Even shows that are often praised as groundbreaking and revolutionary will include a Gay Buffoon character. Notable examples from such shows are Jack from Will & Grace, Dean Pelton from Community and Carson Kressly from Queer Eye for the Straight Guy (I hesitate to mention him because, of course, Carson Kressly is a real person, but I never--or at least very rarely--saw him stop acting like a self-caricature and display any genuine emotional depth until last year when he appeared on Dancing with the Stars.)

On Modern Family, Cameron and Mitchell are not Gay Buffoons. They're nobody's sidekicks; they're equal partners in an ensemble cast. They have each other so they don't have to be flirting with the other men around them. Sure, they each have some stereotypically gay characteristics, but then so does EVERY OTHER CHARACTER ON THE SHOW! These characteristics are not treated as gay identifiers but rather as character traits which people of all orientations can and do display, as it is in life. To be fair, Cam and Mitchell do have a group of gay friends who are depicted sterotypically, but it's justified in that they aren't series regulars so there isn't the time or the space or the need to develop them as characters, and they don't actually get up to any buffoonery themselves.

I'm not going to go so far as to say that Cam and Mitchell are never buffoons, but they aren't consistently portrayed as such, their buffoonery usually isn't dependent on their gayness, and--most significantly--they aren't the designated buffoons on the show. Every character on the show has their moments of buffoonery which, again, is true to life. Everyone makes stupid mistakes sometimes, everyone has a moment of sticking their foot in their mouth, everyone has experienced feeling like a buffoon.
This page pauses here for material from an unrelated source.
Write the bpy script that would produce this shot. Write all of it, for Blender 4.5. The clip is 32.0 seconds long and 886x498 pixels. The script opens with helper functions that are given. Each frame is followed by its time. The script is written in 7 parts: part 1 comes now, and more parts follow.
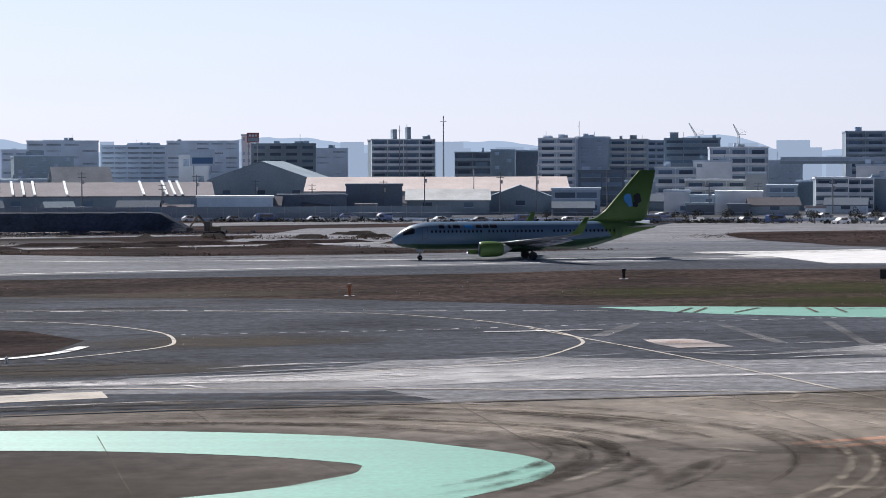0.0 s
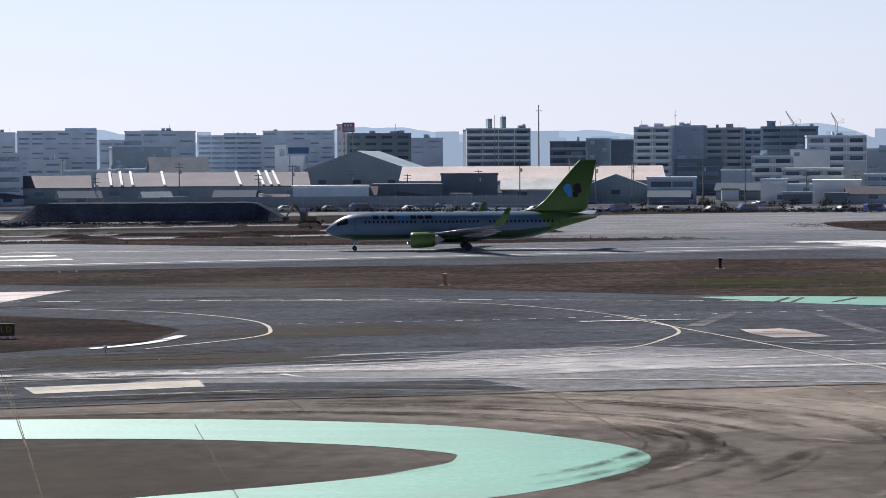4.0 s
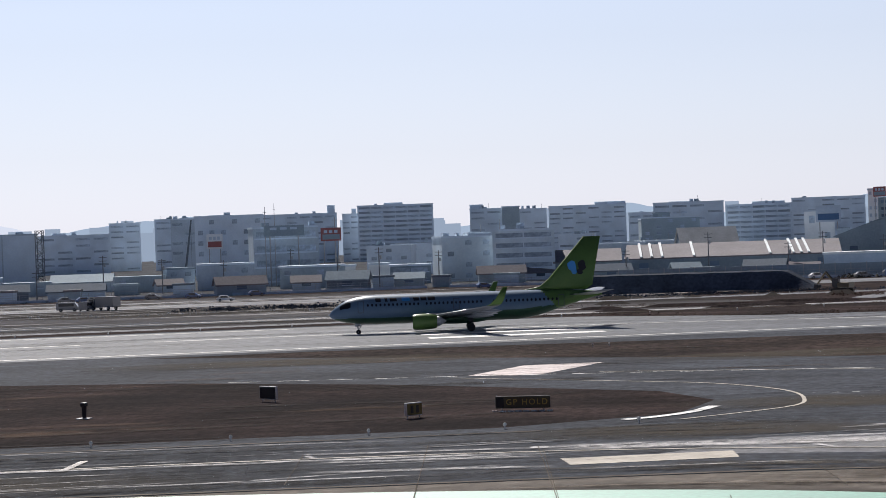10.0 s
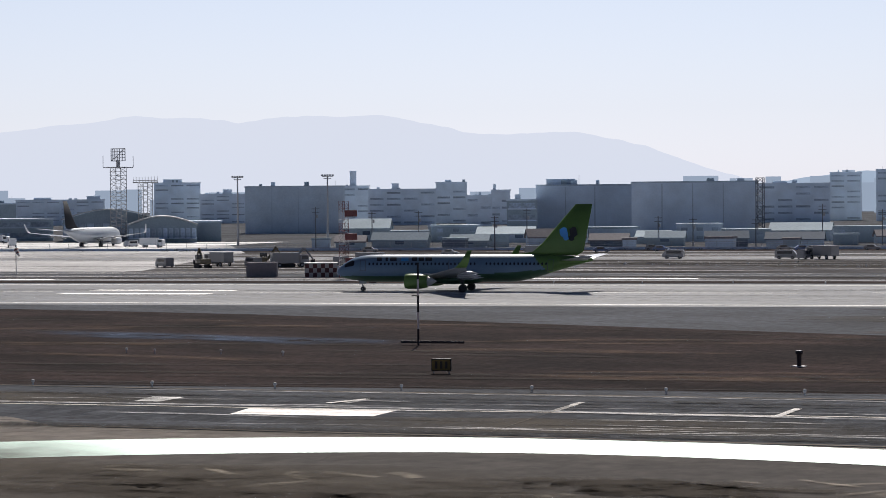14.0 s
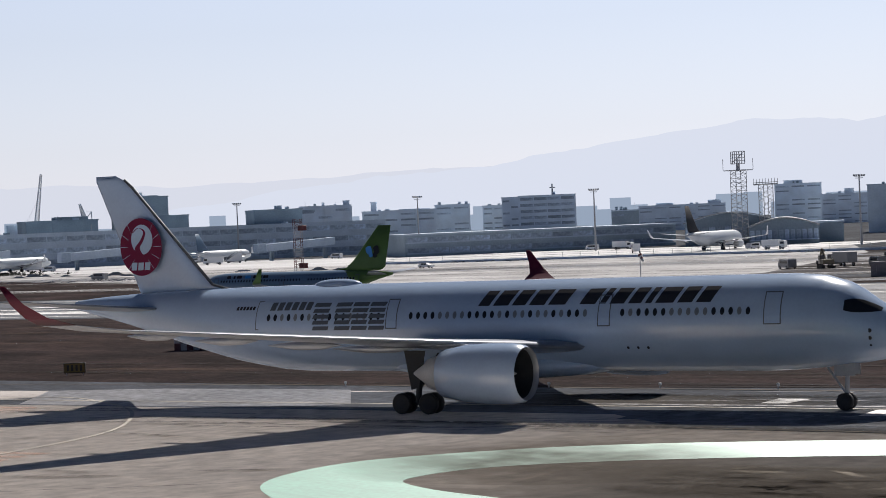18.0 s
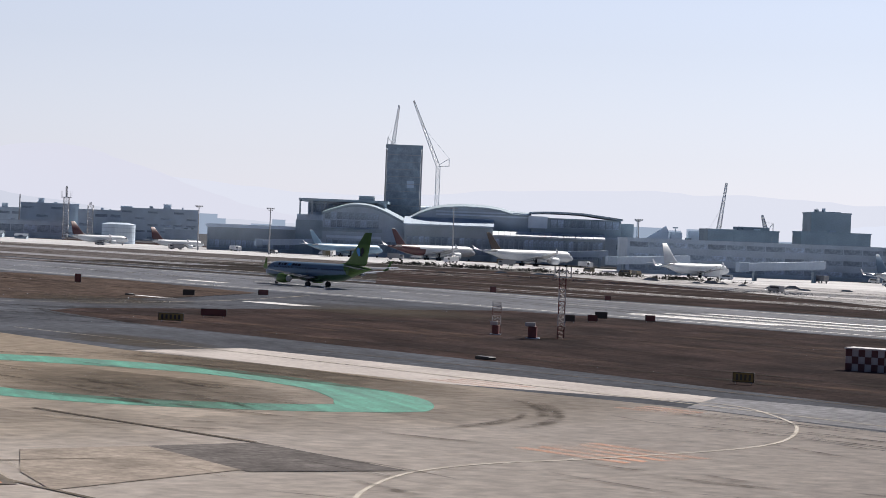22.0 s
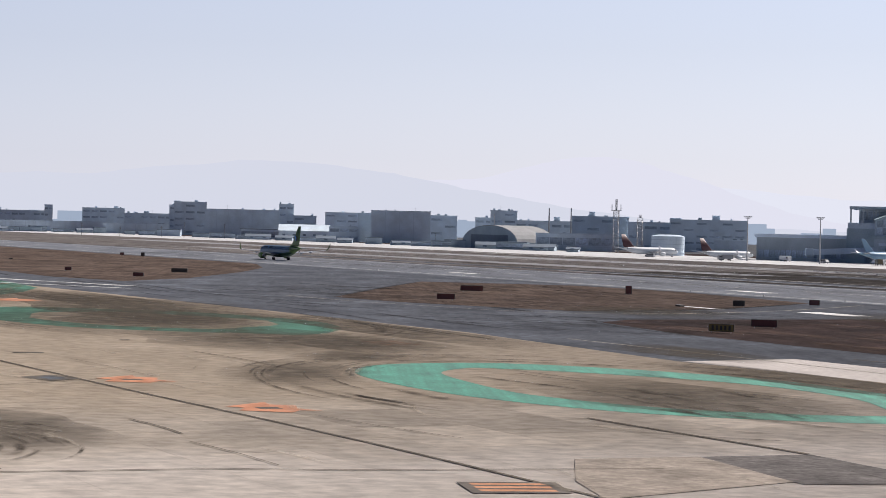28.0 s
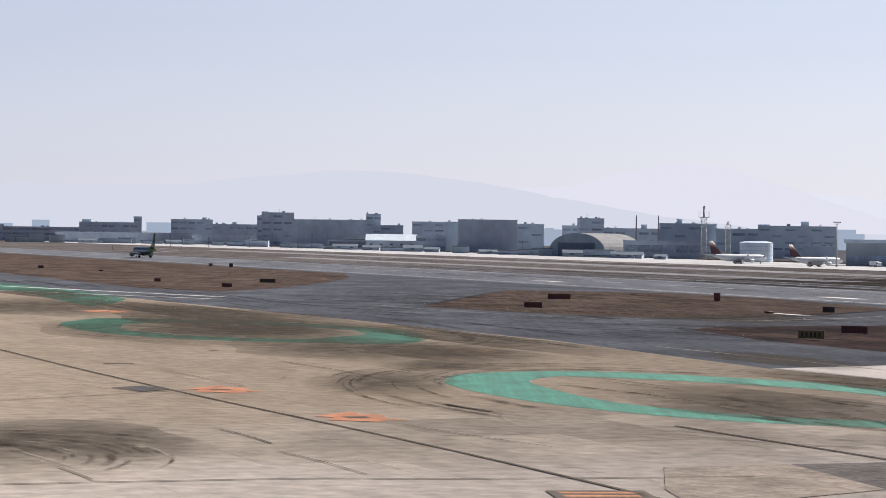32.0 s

Moreover, as wacky and outrageous as all the characters' hijinks on the show can be, a significant portion of the material is based on the real-life experiences of the writers and (sometimes) the actors. A case of truth is stranger than fiction, perhaps?

I don't mean to say that my interpretation is more valid than anyone else's, but it's a well-intentioned show and, personally, I think it is helping a lot more than it is hurting.